Polki pewnie pokonały reprezentację Hiszpanii. Już dziś w meczu o awans do mistrzostw świata zmierzą się z Belgijkami. - Belgijki mają młody zespół, którego głównym ogniwem jest doświadczona rozgrywająca, Frauke Dirickx - mówi Maja Tokarska.
Po zwycięstwie nad reprezentacją Hiszpanii nasze siatkarki nie mają zbyt wiele czasu na świętowanie. – Teraz musimy się skupić na meczu z Belgią. W reprezentacji tego kraju gra wiele bardzo dobrych zawodniczek. Myślę, że ważne będzie, aby dobrze zagrywać, utrudniać życie atakującym. To jest recepta na zwycięstwo – spróbowała przewidzieć taktykę swojej drużyny na dzisiejsze spotkanie Maja Tokarska.
W trzecim secie trener Hiszpanek dokonał kilku zmian w składzie i Polki długo nie mogły wypracować sobie bezpiecznej przewagi punktowej. – Czułyśmy, że jesteśmy blisko naszego celu, by wygrać całe spotkanie w trzech setach. Hiszpanki w trzecim secie wzajemnie się „nakręcały”, swój wkład w to miał też ich trener. Nie miały również nic do stracenia. Widać było, że postawiły wszystko na jedną kartę. Wzmocniły zagrywkę i atak.
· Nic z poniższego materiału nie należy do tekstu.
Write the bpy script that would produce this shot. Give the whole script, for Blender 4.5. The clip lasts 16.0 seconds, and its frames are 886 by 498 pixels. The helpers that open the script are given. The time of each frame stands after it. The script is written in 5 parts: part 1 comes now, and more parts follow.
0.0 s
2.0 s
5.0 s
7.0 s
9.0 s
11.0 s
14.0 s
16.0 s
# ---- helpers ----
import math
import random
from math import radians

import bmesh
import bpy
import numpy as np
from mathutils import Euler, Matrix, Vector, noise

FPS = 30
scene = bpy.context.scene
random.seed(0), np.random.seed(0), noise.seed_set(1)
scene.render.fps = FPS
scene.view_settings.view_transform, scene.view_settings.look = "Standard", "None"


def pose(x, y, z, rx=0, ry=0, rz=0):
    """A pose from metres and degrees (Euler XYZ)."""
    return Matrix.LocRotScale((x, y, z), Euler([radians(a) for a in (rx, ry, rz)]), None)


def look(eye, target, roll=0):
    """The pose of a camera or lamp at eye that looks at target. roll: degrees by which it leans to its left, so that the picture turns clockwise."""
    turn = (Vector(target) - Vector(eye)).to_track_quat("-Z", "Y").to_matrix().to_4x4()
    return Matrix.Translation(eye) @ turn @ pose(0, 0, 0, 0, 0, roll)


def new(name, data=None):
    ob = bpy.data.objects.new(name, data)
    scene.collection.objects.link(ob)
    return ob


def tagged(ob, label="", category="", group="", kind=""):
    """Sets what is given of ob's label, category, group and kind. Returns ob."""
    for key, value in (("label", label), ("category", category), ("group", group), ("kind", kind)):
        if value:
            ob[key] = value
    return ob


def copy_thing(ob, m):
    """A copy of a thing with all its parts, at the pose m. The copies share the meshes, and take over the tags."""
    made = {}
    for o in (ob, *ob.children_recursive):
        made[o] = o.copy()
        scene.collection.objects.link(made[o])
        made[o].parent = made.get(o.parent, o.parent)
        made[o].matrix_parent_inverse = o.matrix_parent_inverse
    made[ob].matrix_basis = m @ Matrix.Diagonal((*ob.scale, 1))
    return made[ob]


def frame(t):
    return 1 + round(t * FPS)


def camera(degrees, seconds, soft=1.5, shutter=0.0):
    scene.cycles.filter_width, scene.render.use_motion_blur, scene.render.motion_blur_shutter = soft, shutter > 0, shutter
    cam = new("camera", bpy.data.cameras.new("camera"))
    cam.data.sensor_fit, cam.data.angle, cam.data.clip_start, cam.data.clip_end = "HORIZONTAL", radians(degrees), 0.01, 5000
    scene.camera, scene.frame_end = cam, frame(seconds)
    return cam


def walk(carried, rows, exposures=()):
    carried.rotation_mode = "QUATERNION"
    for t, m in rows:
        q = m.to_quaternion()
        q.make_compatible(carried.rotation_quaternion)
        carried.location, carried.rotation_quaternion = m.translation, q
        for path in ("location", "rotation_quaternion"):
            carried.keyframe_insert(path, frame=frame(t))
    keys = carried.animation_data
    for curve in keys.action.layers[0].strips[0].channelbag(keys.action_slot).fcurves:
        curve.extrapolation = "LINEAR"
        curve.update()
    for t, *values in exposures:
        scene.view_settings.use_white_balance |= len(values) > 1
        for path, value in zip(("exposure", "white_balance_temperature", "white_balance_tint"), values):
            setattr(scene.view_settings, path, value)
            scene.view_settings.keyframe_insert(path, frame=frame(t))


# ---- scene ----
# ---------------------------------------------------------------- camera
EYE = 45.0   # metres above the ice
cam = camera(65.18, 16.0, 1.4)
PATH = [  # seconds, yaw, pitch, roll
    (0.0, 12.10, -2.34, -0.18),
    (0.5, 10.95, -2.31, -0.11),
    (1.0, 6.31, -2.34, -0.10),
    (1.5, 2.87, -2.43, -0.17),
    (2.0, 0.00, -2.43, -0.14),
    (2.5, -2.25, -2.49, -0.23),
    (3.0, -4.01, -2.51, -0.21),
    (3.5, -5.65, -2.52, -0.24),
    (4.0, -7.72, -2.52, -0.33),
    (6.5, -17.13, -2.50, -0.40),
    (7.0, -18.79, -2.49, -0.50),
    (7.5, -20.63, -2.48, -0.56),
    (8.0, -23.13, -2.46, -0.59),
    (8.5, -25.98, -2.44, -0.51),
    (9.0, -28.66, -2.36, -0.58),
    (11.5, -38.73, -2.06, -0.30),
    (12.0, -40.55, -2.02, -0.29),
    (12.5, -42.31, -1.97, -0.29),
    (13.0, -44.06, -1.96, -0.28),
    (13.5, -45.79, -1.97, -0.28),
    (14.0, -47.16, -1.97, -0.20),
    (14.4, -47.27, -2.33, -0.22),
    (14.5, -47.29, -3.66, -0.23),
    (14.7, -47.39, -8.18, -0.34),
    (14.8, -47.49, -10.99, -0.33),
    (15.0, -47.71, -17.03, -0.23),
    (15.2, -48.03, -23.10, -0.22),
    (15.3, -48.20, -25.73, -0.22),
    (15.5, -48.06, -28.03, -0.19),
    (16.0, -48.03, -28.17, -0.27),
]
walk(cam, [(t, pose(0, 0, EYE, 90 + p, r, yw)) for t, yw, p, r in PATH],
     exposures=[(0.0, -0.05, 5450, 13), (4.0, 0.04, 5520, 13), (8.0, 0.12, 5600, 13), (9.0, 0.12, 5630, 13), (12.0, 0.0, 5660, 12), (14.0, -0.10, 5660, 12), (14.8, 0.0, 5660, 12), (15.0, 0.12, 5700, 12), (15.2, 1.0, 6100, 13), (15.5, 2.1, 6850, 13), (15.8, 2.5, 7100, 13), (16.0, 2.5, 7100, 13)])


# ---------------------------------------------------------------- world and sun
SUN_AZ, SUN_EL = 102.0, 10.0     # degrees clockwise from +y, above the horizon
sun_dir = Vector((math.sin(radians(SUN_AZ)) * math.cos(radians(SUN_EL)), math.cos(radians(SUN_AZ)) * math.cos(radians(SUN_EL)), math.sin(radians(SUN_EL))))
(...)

Zdarzają się takie sytuacje – przyznała siatkarka.
Środkowa reprezentacji Polski wskazała również prawdopodobną przyczynę dużej ilości niewymuszonych błędów w polu serwisowym, które popełniły rywalki biało-czerwonych. – Myślę, że błędy w zagrywce wynikały z podjętego ryzyka. To była ich szansa na odwrócenie losów seta – mówiła Tokarska.
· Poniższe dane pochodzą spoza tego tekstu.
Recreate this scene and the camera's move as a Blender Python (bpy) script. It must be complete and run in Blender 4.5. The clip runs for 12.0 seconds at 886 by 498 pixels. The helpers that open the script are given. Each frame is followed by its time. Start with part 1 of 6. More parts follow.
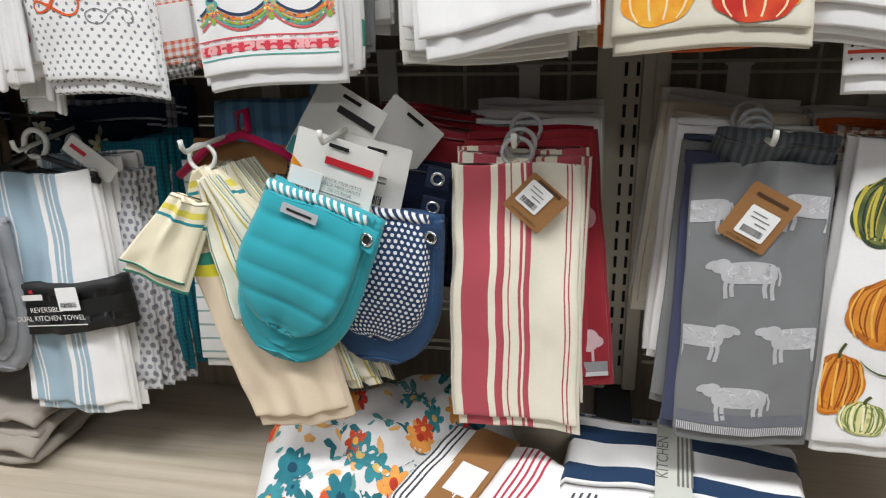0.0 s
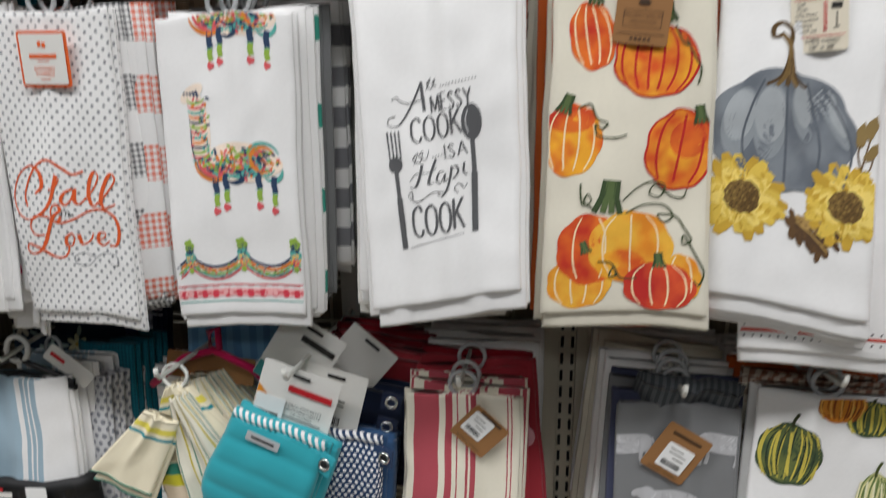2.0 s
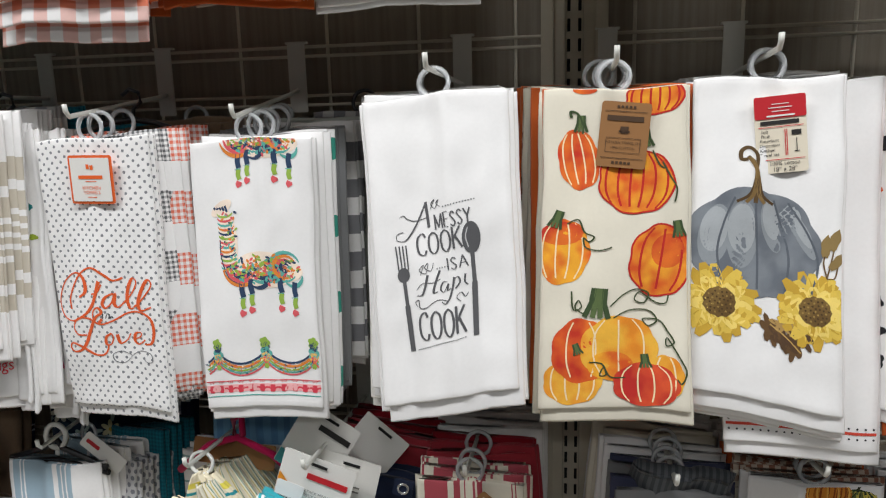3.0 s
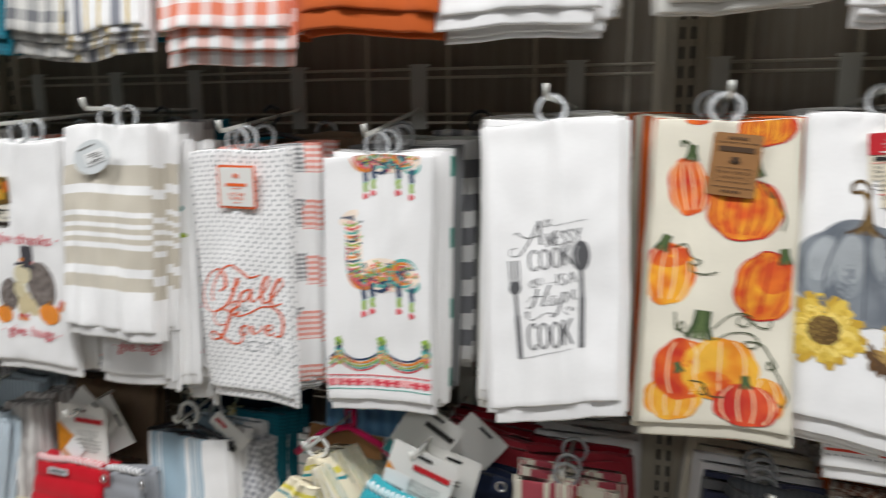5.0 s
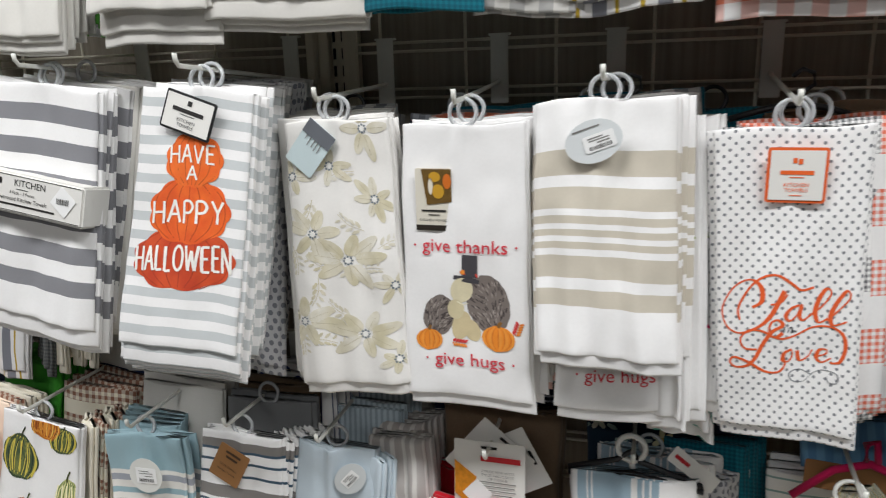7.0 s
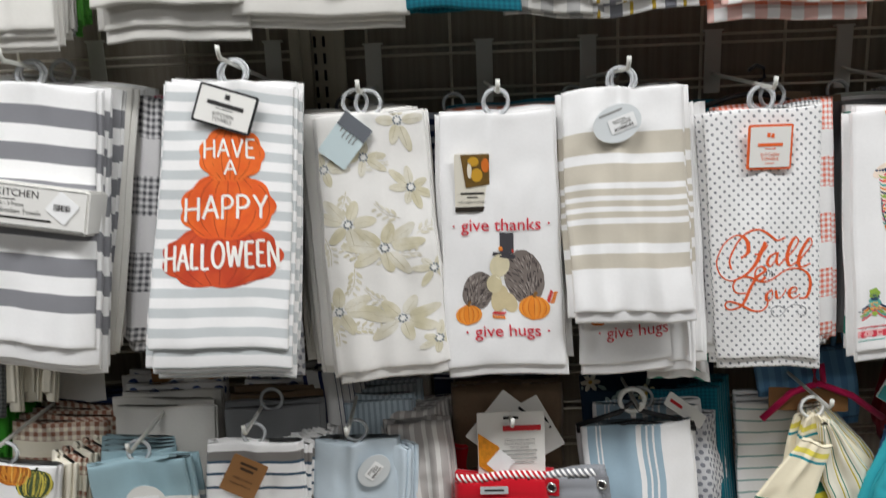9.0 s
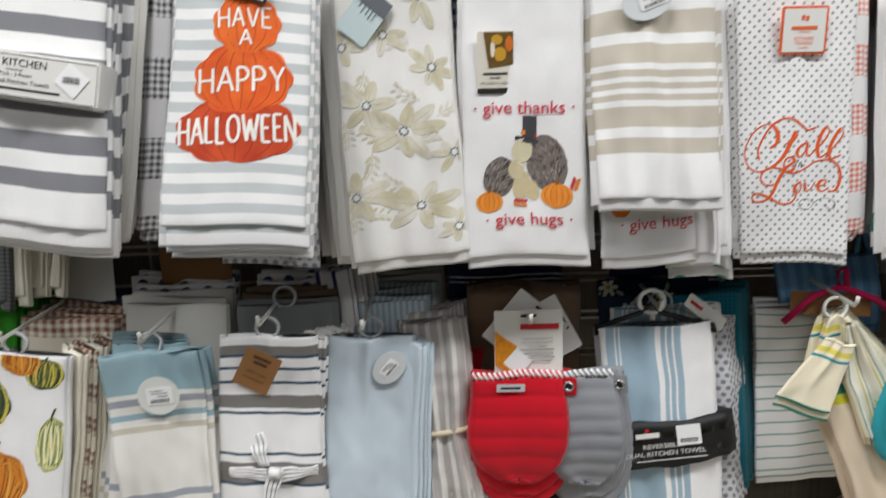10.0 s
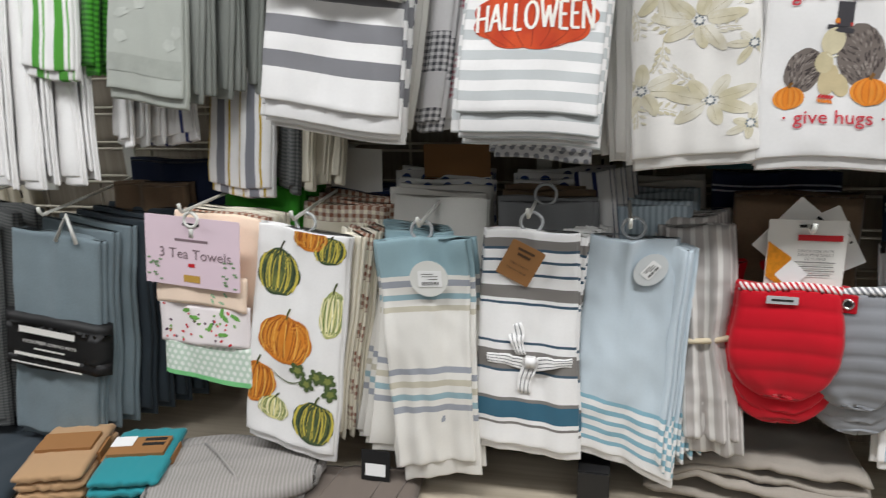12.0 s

Zawodniczka scharakteryzowała drużynę, która dziś wieczorem stanie po drugiej stronie siatki, naprzeciwko Polek. – Belgijki mają młody zespół, którego głównym ogniwem jest doświadczona rozgrywająca, Frauke Dirickx. Wiemy, jaki poziom reprezentują. Zdajemy sobie sprawę z tego, jak groźne są nasze rywalki. Musimy teraz porządnie się wyspać i być przygotowane do jutrzejszego meczu – zauważyła zawodniczka.
Maja Tokarska jest zadowolona, że to właśnie ostatni mecz turnieju zadecyduje o awansie na mistrzostwa świata. – Moim zdaniem dobrze, że tak się stało, że ten ostatni mecz jest kluczowy. Mogłyśmy się lepiej zgrać. Dotychczasowe mecze pomogły nam przygotować się do tego jutrzejszego spotkania – mówi. Choć mecze z Hiszpanią i Szwajcarią były bardzo krótkie i jednostronne, to siatkarka przyznała, że z perspektywy zawodniczek wyglądało to nieco inaczej. – Oba mecze były trudne. Pierwszy był meczem otwarcia, a w drugim musiałyśmy uważać, aby nie „spuścić z tonu” – zakończyła Tokarska.